Friday 27 November 2009

The nostalgic and the pilgrims

I was watching a program a few days ago about Brittain as seen by tourists. It was not very good (some critics hated it), but there was one section about Liverpool and of course the Beatles, and seeing all these American tourists doing their pilgrimage there got me thinking about my relationship with the city. Not bored yet? I probablyblogged about something similar at some point, but there you go.

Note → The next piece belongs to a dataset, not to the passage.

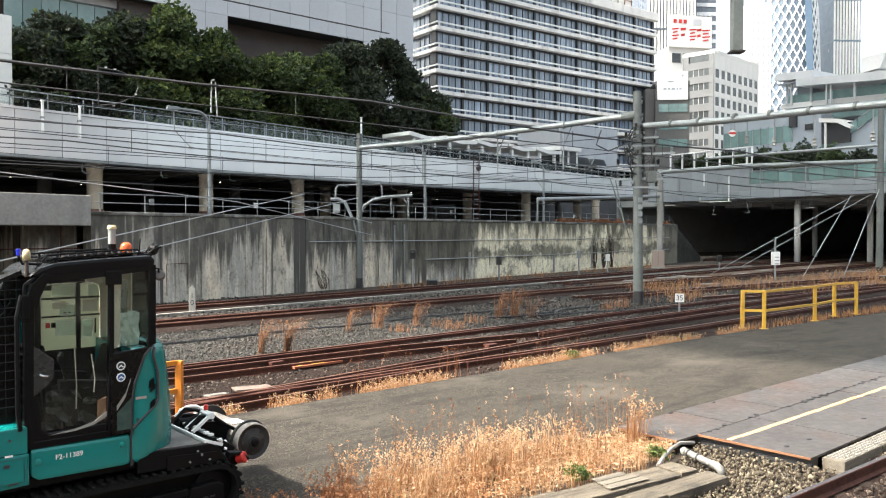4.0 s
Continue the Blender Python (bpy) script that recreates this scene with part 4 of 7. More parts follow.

I lived in Liverpool for only a year, but it was a significant year to me, on many levels. I did not live there enough to absorb the accent, let alone to become a Scouser, but I have a profound sentimental attachment to the city. I am no Beatles groupie. As a teenager, I used to listen to them, of course, but I cannot say that I never was, at any moment of my life, a fan. For many people in the world, Liverpool is only that, the cradle of the Beatles, the heritage of Beatlemania (often a cursed heritage for the locals), Liverpool is their Mecca, their Santiago de Compostela. For me it is a rainy, windy city, with an up slope leading to my (then) working place, it is two cathedrals, one old and Protestant, one ridiculously futuristic and Catholic, facing each other like brothers or enemies (or both), it is an English city miscegenated with Irish blood and culture (and some weird displays of Catholicism). In my mind, the Beatles are an afterthought of Liverpool history.

For me, Liverpool has the feeling of the familiar, which calls for another sort of deference than the pilgrim has. When I go back there, it is as a nostalgic. It is when I walk in Manchester that I am a pilgrim. The pilgrim will love a city only in regards to its association with the object of worship. The nostalgic will love the city in and for itself.